以上が、広域機関による電源入札の想定される役割である。なお、図31には、comprehensiveな容量メカニズム及びORDCが導入された場合の適用範囲も示している。
<comprehensiveな容量メカニズムとORDCの場合>
comprehensiveな容量メカニズムは、基本的に安定供給のために必要なkW全てが適用対象となる。制度設計次第ではあるが、TSOが予備力・調整力に対して支払う固定費相当額も、容量メカニズムを導入すれば、全電源共通のkW価値に置き換わることになろう。

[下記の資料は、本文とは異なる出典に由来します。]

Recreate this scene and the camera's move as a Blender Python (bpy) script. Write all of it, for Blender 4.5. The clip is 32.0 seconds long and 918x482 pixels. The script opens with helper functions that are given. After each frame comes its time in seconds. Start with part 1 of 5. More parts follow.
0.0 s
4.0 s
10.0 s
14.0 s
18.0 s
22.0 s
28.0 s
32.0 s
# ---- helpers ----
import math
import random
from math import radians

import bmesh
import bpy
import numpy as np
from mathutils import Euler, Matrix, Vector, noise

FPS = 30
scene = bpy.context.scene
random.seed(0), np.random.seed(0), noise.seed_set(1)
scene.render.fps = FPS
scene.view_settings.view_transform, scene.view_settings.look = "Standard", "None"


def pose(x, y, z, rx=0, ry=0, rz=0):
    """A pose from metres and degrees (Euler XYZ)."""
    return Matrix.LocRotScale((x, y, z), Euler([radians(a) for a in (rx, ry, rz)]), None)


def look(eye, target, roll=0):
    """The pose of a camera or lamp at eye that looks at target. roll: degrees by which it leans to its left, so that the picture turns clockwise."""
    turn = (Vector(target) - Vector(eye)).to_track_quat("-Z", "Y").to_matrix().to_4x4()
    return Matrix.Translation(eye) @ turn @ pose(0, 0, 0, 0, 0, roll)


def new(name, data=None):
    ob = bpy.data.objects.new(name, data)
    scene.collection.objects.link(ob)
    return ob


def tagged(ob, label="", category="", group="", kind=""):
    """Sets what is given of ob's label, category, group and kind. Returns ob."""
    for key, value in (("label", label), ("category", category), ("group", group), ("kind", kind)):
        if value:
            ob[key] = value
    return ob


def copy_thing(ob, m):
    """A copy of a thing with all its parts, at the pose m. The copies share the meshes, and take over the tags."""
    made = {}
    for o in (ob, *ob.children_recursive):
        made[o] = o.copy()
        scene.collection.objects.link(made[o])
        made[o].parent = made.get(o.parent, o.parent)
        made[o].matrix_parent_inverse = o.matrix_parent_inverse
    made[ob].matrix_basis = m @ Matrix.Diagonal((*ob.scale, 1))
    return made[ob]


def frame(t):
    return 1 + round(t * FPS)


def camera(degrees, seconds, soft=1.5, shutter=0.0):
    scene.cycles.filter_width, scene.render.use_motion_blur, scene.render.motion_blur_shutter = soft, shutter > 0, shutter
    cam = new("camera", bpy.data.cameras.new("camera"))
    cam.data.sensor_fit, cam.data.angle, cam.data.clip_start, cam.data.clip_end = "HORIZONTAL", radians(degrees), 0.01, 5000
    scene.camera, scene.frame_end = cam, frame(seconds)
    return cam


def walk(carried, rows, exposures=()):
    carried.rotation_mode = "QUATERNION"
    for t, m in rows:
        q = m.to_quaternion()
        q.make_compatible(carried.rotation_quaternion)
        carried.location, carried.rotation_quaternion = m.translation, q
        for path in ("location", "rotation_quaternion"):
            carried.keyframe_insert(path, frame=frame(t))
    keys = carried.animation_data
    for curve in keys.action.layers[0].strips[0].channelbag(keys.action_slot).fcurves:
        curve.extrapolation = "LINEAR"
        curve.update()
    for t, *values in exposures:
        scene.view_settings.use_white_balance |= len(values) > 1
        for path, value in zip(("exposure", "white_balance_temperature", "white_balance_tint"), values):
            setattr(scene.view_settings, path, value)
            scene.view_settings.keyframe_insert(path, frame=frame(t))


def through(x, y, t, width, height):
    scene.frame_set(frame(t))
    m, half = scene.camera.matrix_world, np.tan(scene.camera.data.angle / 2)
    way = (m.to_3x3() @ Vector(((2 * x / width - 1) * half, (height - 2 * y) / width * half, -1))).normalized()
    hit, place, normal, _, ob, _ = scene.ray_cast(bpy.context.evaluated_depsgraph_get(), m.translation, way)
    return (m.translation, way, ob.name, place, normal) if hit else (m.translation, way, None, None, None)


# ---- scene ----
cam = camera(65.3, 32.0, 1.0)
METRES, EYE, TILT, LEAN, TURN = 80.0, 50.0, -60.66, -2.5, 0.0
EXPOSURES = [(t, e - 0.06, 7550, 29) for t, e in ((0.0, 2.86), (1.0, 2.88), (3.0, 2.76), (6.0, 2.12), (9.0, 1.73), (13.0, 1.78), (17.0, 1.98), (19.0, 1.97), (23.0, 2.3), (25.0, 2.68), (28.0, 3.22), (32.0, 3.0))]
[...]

運転予備力需要曲線(ORDC)は、第12回で紹介したとおり、需給が特にタイトとなる限られた時間帯において、あらかじめ定めたルールに基づき、「電気の希少性(Scarcity)」を反映したkWh価格(プライススパイク)を発現させる。それを通じてミッシングマネー問題の緩和を期待する仕組みである。その価格は、その時間帯に消費されたkWhだけでなく、kWhを産出しないがTSOの指令に従って待機していた予備力・調整力にも適用されるので、適用範囲は、comprehensiveな容量メカニズムと理論上同じである。ただし、ミドル供給力やベース供給力は小売電気事業者との間で長期の相対契約を結ぶことが多く、限られた時間帯のプライススパイクの影響は、ピーク供給力と比べて間接的であるので、グラデーションを施している。
- 注58)
- kWには、電源もDRも該当しうる。ただし、dispatchableである必要がある。
- 注59)
- 稀頻度のリスク対応のためのkWは、通常は稼働しないため、維持費が安価なものが適している。固定費の安い経年電源、availability payment が安価なDRが有望である。